++++ Given information ++++

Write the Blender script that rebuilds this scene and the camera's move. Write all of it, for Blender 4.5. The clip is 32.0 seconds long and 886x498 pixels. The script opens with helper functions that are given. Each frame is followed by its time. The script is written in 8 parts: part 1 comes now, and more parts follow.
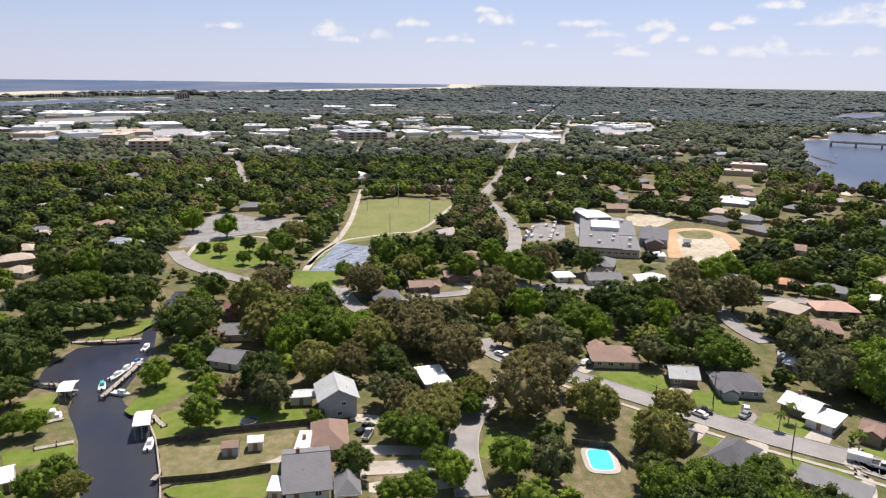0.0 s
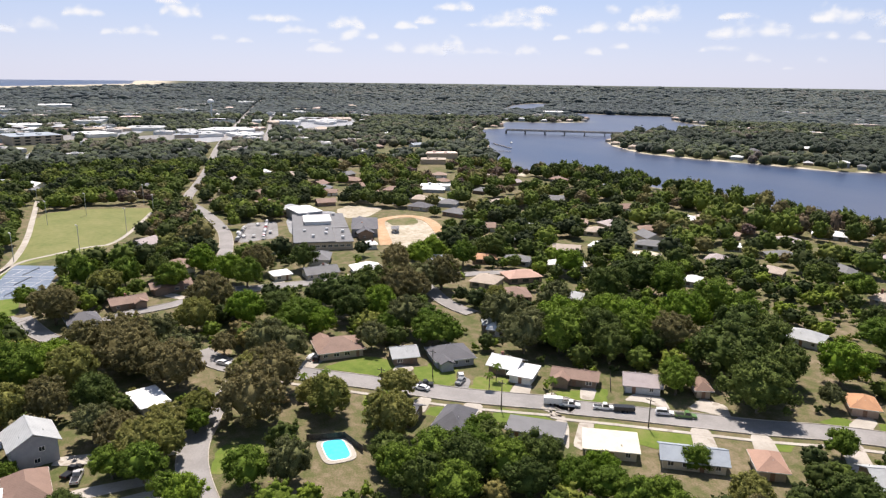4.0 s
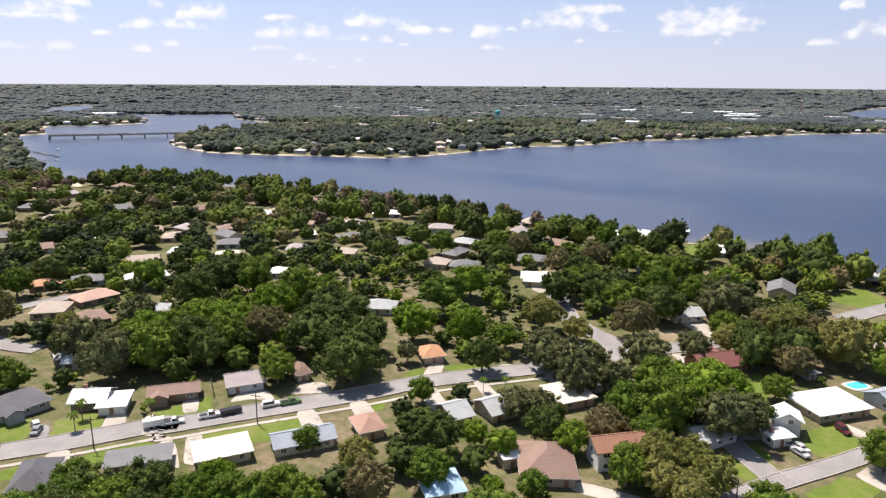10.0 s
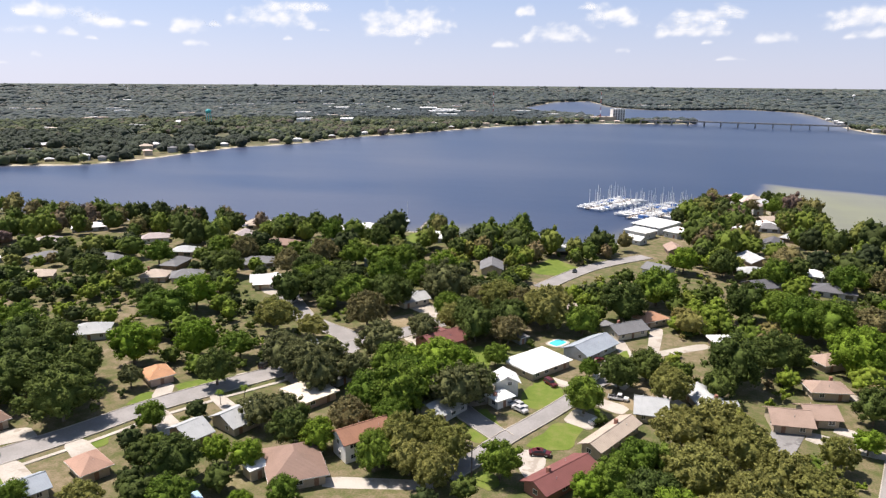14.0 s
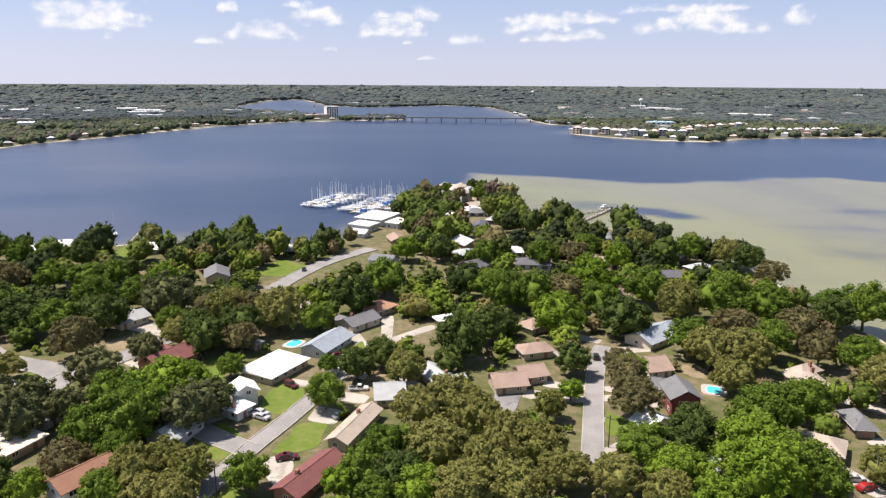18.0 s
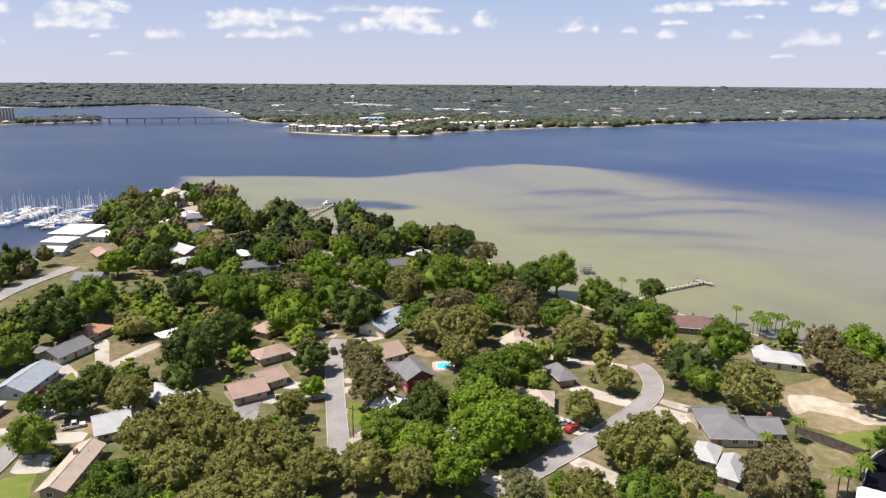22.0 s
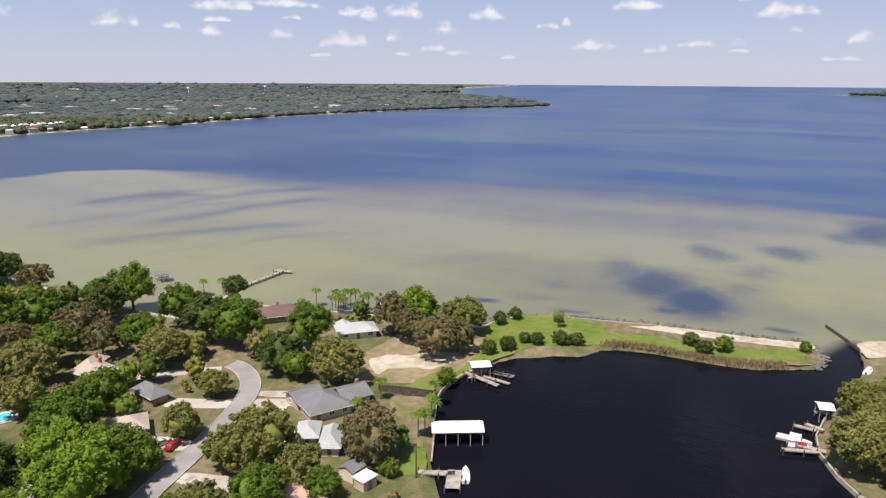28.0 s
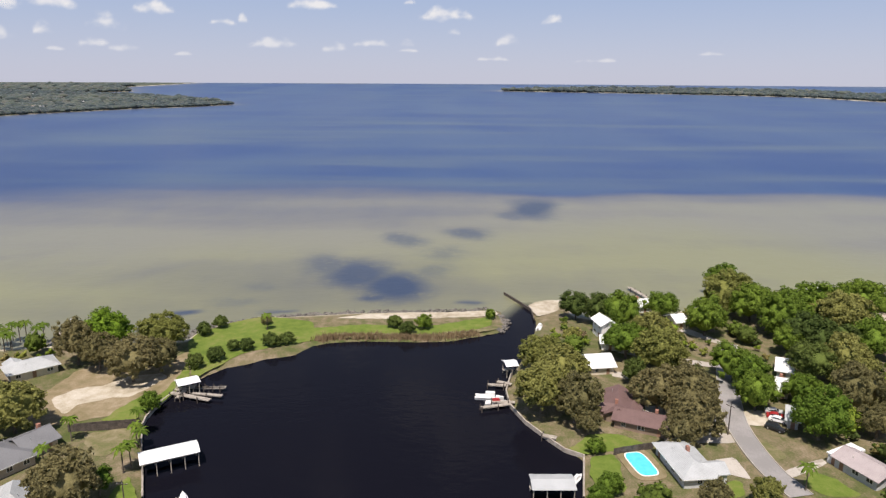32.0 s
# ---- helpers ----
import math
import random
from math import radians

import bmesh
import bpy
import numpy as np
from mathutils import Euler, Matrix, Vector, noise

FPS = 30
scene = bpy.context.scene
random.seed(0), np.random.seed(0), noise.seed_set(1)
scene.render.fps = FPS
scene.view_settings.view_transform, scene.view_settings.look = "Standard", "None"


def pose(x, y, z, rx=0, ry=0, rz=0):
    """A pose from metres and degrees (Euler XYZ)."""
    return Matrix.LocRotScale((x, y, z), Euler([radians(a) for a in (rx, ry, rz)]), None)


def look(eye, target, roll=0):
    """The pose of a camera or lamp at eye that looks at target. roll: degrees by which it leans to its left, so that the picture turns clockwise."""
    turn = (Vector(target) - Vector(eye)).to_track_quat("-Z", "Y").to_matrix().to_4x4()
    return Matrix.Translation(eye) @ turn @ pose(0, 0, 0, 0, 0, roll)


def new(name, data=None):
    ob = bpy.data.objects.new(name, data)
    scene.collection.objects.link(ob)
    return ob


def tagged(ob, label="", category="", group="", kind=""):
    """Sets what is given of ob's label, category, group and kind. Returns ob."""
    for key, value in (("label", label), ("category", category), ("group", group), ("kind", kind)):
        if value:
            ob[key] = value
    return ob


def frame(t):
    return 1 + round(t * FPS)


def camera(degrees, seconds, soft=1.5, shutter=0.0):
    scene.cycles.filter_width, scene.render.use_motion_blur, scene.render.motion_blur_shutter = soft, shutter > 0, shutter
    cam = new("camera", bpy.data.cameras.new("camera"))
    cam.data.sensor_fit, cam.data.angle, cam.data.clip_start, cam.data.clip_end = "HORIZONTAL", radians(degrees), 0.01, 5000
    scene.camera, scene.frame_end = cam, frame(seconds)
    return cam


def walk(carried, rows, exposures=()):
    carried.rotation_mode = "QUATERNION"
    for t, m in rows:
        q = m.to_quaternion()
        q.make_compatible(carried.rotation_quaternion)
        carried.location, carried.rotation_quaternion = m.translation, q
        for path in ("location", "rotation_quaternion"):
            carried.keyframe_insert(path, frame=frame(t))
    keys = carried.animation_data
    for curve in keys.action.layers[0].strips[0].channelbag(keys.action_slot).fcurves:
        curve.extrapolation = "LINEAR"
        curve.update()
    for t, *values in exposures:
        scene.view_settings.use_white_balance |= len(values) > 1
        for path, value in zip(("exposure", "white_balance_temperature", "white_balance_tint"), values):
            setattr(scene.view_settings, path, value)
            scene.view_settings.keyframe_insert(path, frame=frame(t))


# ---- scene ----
# The camera hovers at one spot, 85 m up, and turns to the right.
EYE = Vector((0, 0, 85))
cam = camera(65.17, 32.0, soft=1.3)


def aim(heading, down, lean):
    h, d = radians(heading), radians(down)
    return look(EYE, EYE + Vector((math.sin(h) * math.cos(d), math.cos(h) * math.cos(d), -math.sin(d))), lean)


walk(cam, [(t, aim(heading, down, lean)) for t, heading, down, lean in [
    (0, -98.248, 13.706, 0.793),
    (0.5, -95.333, 13.719, 0.774),
    (1, -92.385, 13.714, 0.784),
    (1.5, -89.404, 13.710, 0.732),
    (2, -86.422, 13.730, 0.726),
    (2.5, -83.420, 13.770, 0.739),
    (3, -80.392, 13.761, 0.717),
    (3.5, -77.379, 13.748, 0.694),
    (4, -74.349, 13.746, 0.683),
    (4.5, -71.301, 13.747, 0.667),
    (6.5, -59.592, 13.710, 0.649),
    (7, -56.851, 13.684, 0.608),
    (7.5, -54.048, 13.660, 0.582),
    (8, -51.223, 13.631, 0.533),
    (8.5, -48.385, 13.617, 0.453),
    (9, -45.566, 13.599, 0.423),
    (9.5, -42.749, 13.586, 0.417),
    (10, -39.908, 13.573, 0.380),
    (10.5, -37.066, 13.558, 0.366),
    (11, -34.207, 13.544, 0.357),
    (11.5, -31.352, 13.533, 0.350),
    (12, -28.483, 13.532, 0.367),
    (12.5, -25.619, 13.560, 0.381),
    (13, -22.791, 13.581, 0.369),
    (13.5, -19.943, 13.592, 0.369),
    (14, -17.091, 13.598, 0.401),
    (14.5, -14.257, 13.614, 0.419),
    (16.5, -2.841, 13.611, 0.445),
    (17, -0.000, 13.610, 0.415),
    (17.5, 2.876, 13.604, 0.366),
    (18, 5.784, 13.610, 0.316),
    (18.5, 8.687, 13.618, 0.318),
    (19, 11.572, 13.615, 0.307),
    (19.5, 14.437, 13.619, 0.293),
    (20, 17.278, 13.649, 0.289),
    (20.5, 20.105, 13.681, 0.300),
    (21, 22.939, 13.685, 0.312),
    (21.5, 25.792, 13.672, 0.341),
    (22, 28.648, 13.677, 0.370),
    (22.5, 31.535, 13.697, 0.324),
    (23, 34.415, 13.718, 0.275),
    (23.5, 37.182, 13.718, 0.300),
    (24, 40.036, 13.712, 0.305),
    (24.5, 42.939, 13.721, 0.329),
    (25, 45.820, 13.726, 0.340),
    (25.5, 48.717, 13.731, 0.356),
    (27.5, 60.560, 13.730, 0.343),
    (28, 63.524, 13.713, 0.359),
    (28.5, 66.563, 13.709, 0.379),
    (29, 69.658, 13.696, 0.398),
    (29.5, 72.795, 13.674, 0.398),
    (30, 75.961, 13.673, 0.383),
    (30.5, 79.099, 13.677, 0.382),
    (31, 82.233, 13.686, 0.352),
    (31.5, 85.397, 13.710, 0.313),
    (32, 88.557, 13.751, 0.305),
]], exposures=[(0.0, 0.42), (6.0, 0.54), (12.0, 0.60), (18.0, 0.58), (25.0, 0.44), (29.0, 0.36), (32.0, 0.28)])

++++

Exercise
Set the data above down again exactly as given, with no pictures.

Expected answer
Write the Blender script that rebuilds this scene and the camera's move. Write all of it, for Blender 4.5. The clip is 32.0 seconds long and 886x498 pixels. The script opens with helper functions that are given. Each frame is followed by its time. The script is written in 8 parts: part 1 comes now, and more parts follow.
0.0 s
4.0 s
10.0 s
14.0 s
18.0 s
22.0 s
28.0 s
32.0 s
# ---- helpers ----
import math
import random
from math import radians

import bmesh
import bpy
import numpy as np
from mathutils import Euler, Matrix, Vector, noise

FPS = 30
scene = bpy.context.scene
random.seed(0), np.random.seed(0), noise.seed_set(1)
scene.render.fps = FPS
scene.view_settings.view_transform, scene.view_settings.look = "Standard", "None"


def pose(x, y, z, rx=0, ry=0, rz=0):
    """A pose from metres and degrees (Euler XYZ)."""
    return Matrix.LocRotScale((x, y, z), Euler([radians(a) for a in (rx, ry, rz)]), None)


def look(eye, target, roll=0):
    """The pose of a camera or lamp at eye that looks at target. roll: degrees by which it leans to its left, so that the picture turns clockwise."""
    turn = (Vector(target) - Vector(eye)).to_track_quat("-Z", "Y").to_matrix().to_4x4()
    return Matrix.Translation(eye) @ turn @ pose(0, 0, 0, 0, 0, roll)


def new(name, data=None):
    ob = bpy.data.objects.new(name, data)
    scene.collection.objects.link(ob)
    return ob


def tagged(ob, label="", category="", group="", kind=""):
    """Sets what is given of ob's label, category, group and kind. Returns ob."""
    for key, value in (("label", label), ("category", category), ("group", group), ("kind", kind)):
        if value:
            ob[key] = value
    return ob


def frame(t):
    return 1 + round(t * FPS)


def camera(degrees, seconds, soft=1.5, shutter=0.0):
    scene.cycles.filter_width, scene.render.use_motion_blur, scene.render.motion_blur_shutter = soft, shutter > 0, shutter
    cam = new("camera", bpy.data.cameras.new("camera"))
    cam.data.sensor_fit, cam.data.angle, cam.data.clip_start, cam.data.clip_end = "HORIZONTAL", radians(degrees), 0.01, 5000
    scene.camera, scene.frame_end = cam, frame(seconds)
    return cam


def walk(carried, rows, exposures=()):
    carried.rotation_mode = "QUATERNION"
    for t, m in rows:
        q = m.to_quaternion()
        q.make_compatible(carried.rotation_quaternion)
        carried.location, carried.rotation_quaternion = m.translation, q
        for path in ("location", "rotation_quaternion"):
            carried.keyframe_insert(path, frame=frame(t))
    keys = carried.animation_data
    for curve in keys.action.layers[0].strips[0].channelbag(keys.action_slot).fcurves:
        curve.extrapolation = "LINEAR"
        curve.update()
    for t, *values in exposures:
        scene.view_settings.use_white_balance |= len(values) > 1
        for path, value in zip(("exposure", "white_balance_temperature", "white_balance_tint"), values):
            setattr(scene.view_settings, path, value)
            scene.view_settings.keyframe_insert(path, frame=frame(t))


# ---- scene ----
# The camera hovers at one spot, 85 m up, and turns to the right.
EYE = Vector((0, 0, 85))
cam = camera(65.17, 32.0, soft=1.3)


def aim(heading, down, lean):
    h, d = radians(heading), radians(down)
    return look(EYE, EYE + Vector((math.sin(h) * math.cos(d), math.cos(h) * math.cos(d), -math.sin(d))), lean)


walk(cam, [(t, aim(heading, down, lean)) for t, heading, down, lean in [
    (0, -98.248, 13.706, 0.793),
    (0.5, -95.333, 13.719, 0.774),
    (1, -92.385, 13.714, 0.784),
    (1.5, -89.404, 13.710, 0.732),
    (2, -86.422, 13.730, 0.726),
    (2.5, -83.420, 13.770, 0.739),
    (3, -80.392, 13.761, 0.717),
    (3.5, -77.379, 13.748, 0.694),
    (4, -74.349, 13.746, 0.683),
    (4.5, -71.301, 13.747, 0.667),
    (6.5, -59.592, 13.710, 0.649),
    (7, -56.851, 13.684, 0.608),
    (7.5, -54.048, 13.660, 0.582),
    (8, -51.223, 13.631, 0.533),
    (8.5, -48.385, 13.617, 0.453),
    (9, -45.566, 13.599, 0.423),
    (9.5, -42.749, 13.586, 0.417),
    (10, -39.908, 13.573, 0.380),
    (10.5, -37.066, 13.558, 0.366),
    (11, -34.207, 13.544, 0.357),
    (11.5, -31.352, 13.533, 0.350),
    (12, -28.483, 13.532, 0.367),
    (12.5, -25.619, 13.560, 0.381),
    (13, -22.791, 13.581, 0.369),
    (13.5, -19.943, 13.592, 0.369),
    (14, -17.091, 13.598, 0.401),
    (14.5, -14.257, 13.614, 0.419),
    (16.5, -2.841, 13.611, 0.445),
    (17, -0.000, 13.610, 0.415),
    (17.5, 2.876, 13.604, 0.366),
    (18, 5.784, 13.610, 0.316),
    (18.5, 8.687, 13.618, 0.318),
    (19, 11.572, 13.615, 0.307),
    (19.5, 14.437, 13.619, 0.293),
    (20, 17.278, 13.649, 0.289),
    (20.5, 20.105, 13.681, 0.300),
    (21, 22.939, 13.685, 0.312),
    (21.5, 25.792, 13.672, 0.341),
    (22, 28.648, 13.677, 0.370),
    (22.5, 31.535, 13.697, 0.324),
    (23, 34.415, 13.718, 0.275),
    (23.5, 37.182, 13.718, 0.300),
    (24, 40.036, 13.712, 0.305),
    (24.5, 42.939, 13.721, 0.329),
    (25, 45.820, 13.726, 0.340),
    (25.5, 48.717, 13.731, 0.356),
    (27.5, 60.560, 13.730, 0.343),
    (28, 63.524, 13.713, 0.359),
    (28.5, 66.563, 13.709, 0.379),
    (29, 69.658, 13.696, 0.398),
    (29.5, 72.795, 13.674, 0.398),
    (30, 75.961, 13.673, 0.383),
    (30.5, 79.099, 13.677, 0.382),
    (31, 82.233, 13.686, 0.352),
    (31.5, 85.397, 13.710, 0.313),
    (32, 88.557, 13.751, 0.305),
]], exposures=[(0.0, 0.42), (6.0, 0.54), (12.0, 0.60), (18.0, 0.58), (25.0, 0.44), (29.0, 0.36), (32.0, 0.28)])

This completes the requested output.